I now know that there are at least 4 cities in the world, where I love to spend time. I expect there to be more and don’t require them all to offer everything I could think of. If you go to Florence in winter, it is a town for getting to know friends or romance or just dream about the most impressive European art. I don’t need to learn Japanese there for example or listen to trendy club music.

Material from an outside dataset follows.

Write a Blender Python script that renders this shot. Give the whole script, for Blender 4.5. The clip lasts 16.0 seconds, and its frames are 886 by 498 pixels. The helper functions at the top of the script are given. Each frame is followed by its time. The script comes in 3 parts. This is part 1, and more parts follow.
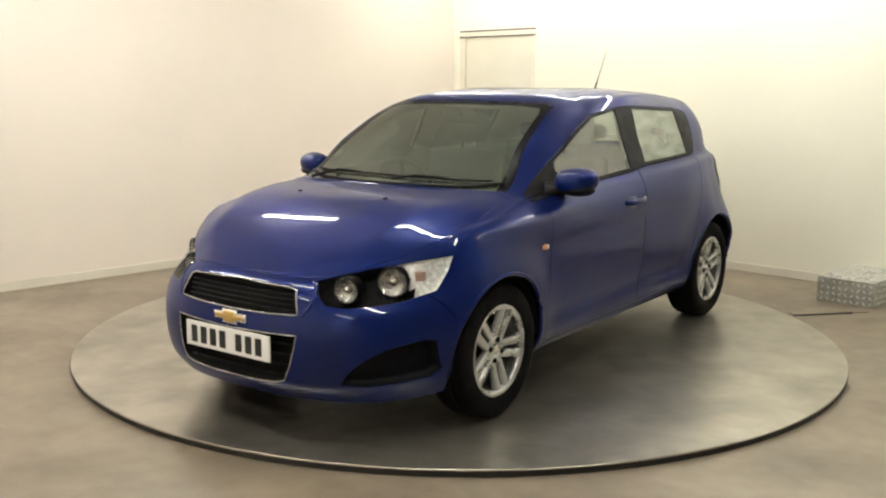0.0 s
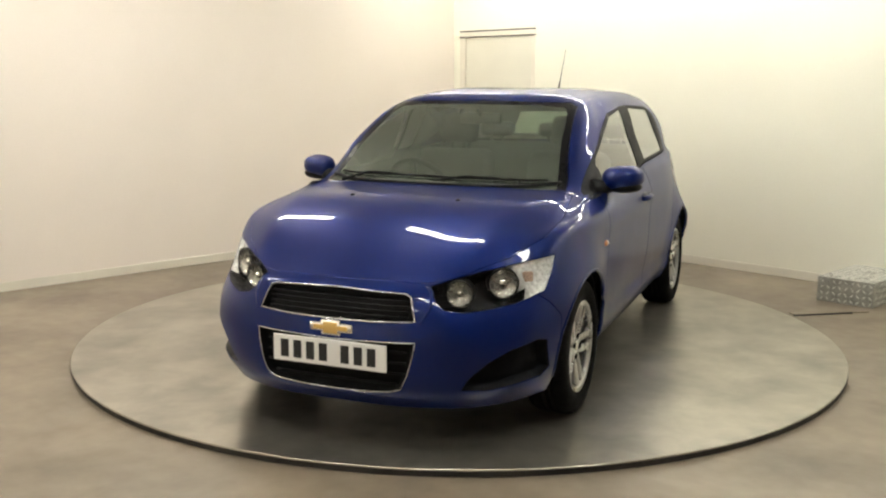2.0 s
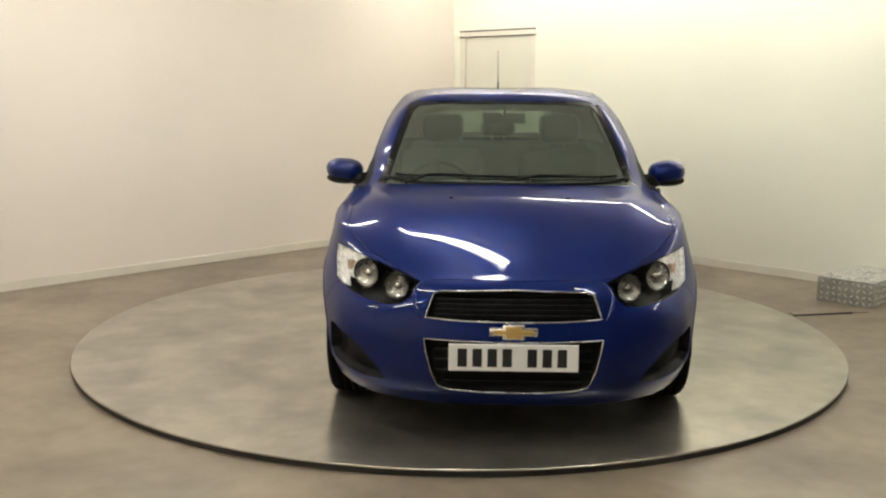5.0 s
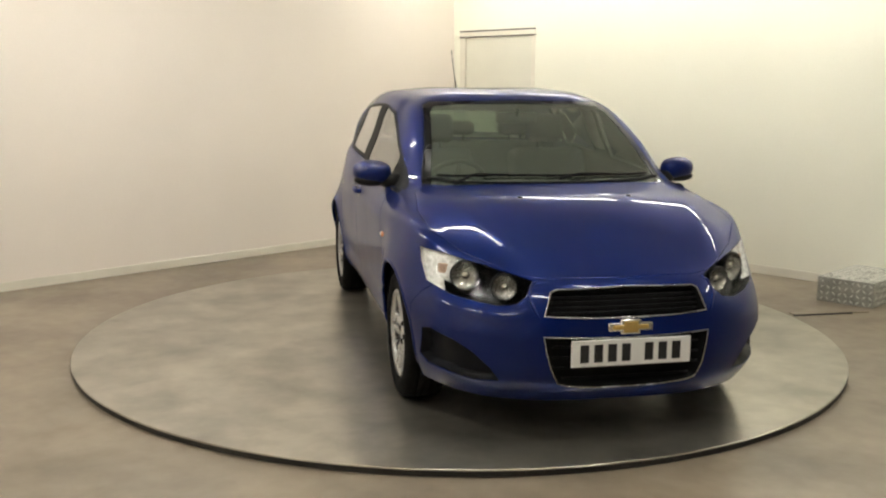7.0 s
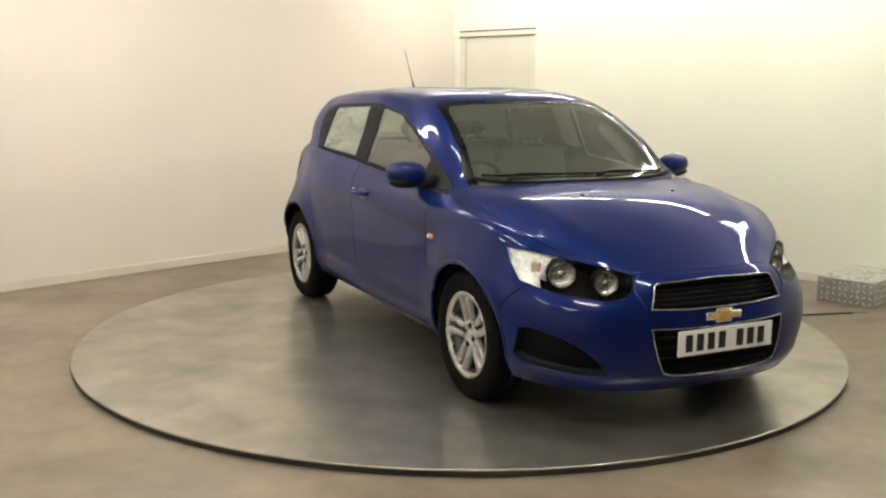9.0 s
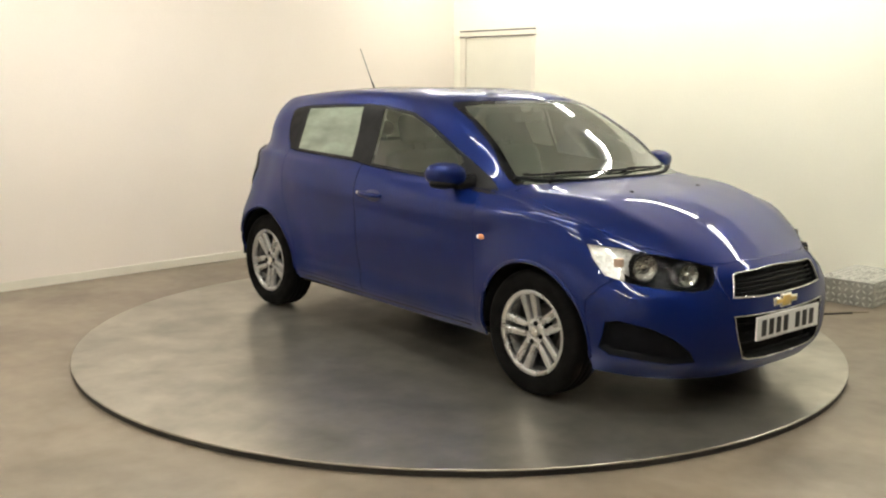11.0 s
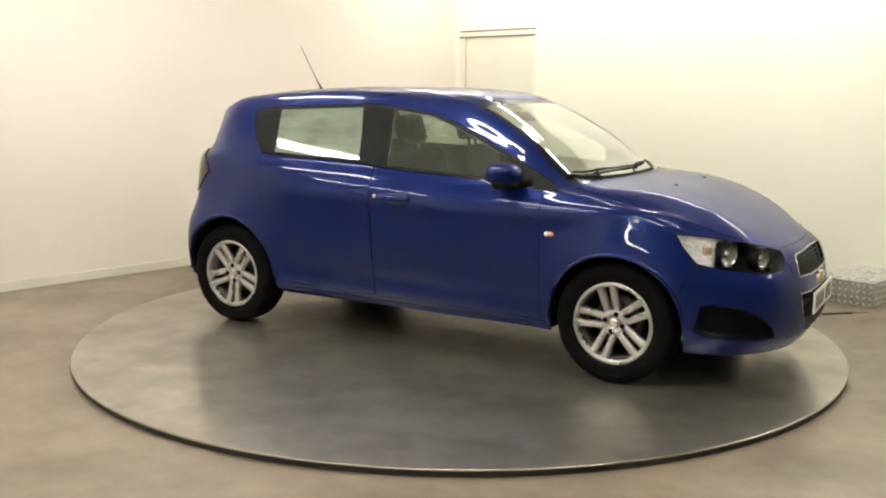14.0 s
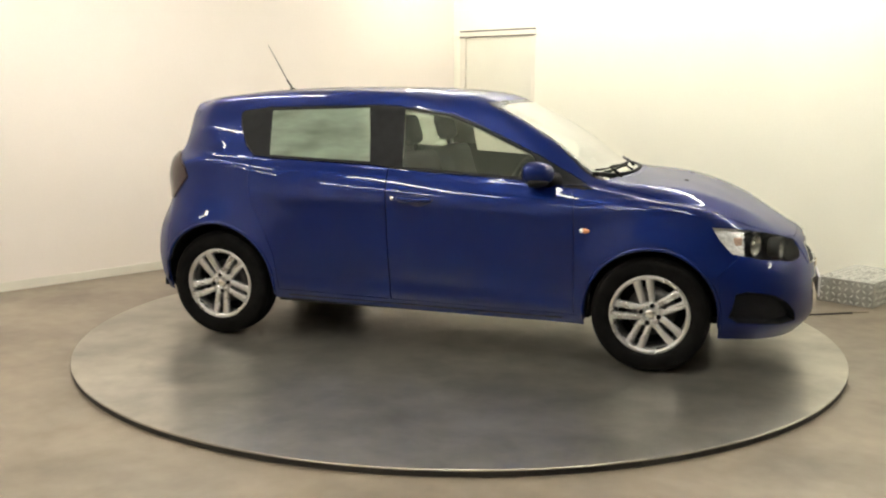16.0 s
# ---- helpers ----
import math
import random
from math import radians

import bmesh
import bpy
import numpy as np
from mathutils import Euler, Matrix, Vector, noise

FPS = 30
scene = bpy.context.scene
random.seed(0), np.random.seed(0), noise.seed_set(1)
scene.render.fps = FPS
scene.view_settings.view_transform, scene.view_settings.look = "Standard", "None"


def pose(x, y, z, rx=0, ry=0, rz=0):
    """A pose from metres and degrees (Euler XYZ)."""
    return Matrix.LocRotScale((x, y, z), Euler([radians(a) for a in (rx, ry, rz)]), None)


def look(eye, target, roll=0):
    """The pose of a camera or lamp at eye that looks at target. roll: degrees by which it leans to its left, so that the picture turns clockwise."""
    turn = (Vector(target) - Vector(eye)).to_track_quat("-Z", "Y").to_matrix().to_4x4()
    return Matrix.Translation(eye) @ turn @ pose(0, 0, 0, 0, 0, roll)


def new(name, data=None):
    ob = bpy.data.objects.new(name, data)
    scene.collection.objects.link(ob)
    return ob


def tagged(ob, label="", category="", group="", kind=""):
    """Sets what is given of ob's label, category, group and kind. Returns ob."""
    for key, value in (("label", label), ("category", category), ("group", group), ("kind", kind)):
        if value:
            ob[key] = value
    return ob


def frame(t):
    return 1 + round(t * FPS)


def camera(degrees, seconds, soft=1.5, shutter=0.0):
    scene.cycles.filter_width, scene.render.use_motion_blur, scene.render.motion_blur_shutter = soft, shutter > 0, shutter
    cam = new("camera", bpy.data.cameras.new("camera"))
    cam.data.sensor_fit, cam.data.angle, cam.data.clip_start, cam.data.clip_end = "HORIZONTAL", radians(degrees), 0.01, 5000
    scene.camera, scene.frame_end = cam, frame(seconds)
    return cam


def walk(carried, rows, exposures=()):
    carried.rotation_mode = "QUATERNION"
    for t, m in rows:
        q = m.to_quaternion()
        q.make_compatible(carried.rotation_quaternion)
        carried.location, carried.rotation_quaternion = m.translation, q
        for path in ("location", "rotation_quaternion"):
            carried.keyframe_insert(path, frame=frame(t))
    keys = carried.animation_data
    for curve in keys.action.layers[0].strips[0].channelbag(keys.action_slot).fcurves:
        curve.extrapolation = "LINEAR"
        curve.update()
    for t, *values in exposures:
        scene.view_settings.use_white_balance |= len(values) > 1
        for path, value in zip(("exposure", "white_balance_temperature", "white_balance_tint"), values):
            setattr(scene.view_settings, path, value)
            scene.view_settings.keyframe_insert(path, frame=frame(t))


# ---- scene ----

So cities can be very beautiul, even relaxing and give the best backdrop for connecting with people. But most of them are not. The most obvious difference to think about would be wealth but that doesn’t hold. Look at New York or San Francisco. Policy is the real issue and cultural differences as to how you perceive other people. Paris, for example takes it’s current form from a government that tried to protect itself against it’s people. Everything screams ostentation, nothing is friendly. The small alleyways and plazas, if they are not disfigured by cheap tourism, are in medieval parts of the city. Then you have the disfunctioning of public transports, poverty everywhere, crime, lacking funds to maintain buildings, bad living conditions even at high costs, a priority given to cars etc. that just make Paris a stressful place you just want to get out of as quicklky as possible, once you get to know her better.
I feel cities express the probability of how likely you feel meeting a stranger will be a positive or negative experience for you. In some places, you are almost certain that it will be great, in some almost certain that it will be bothersome or worse. But those statistics are choices, as people can choice where to spend their time. Why put up with badly run cities? Maybe because people don’t think they have this choice?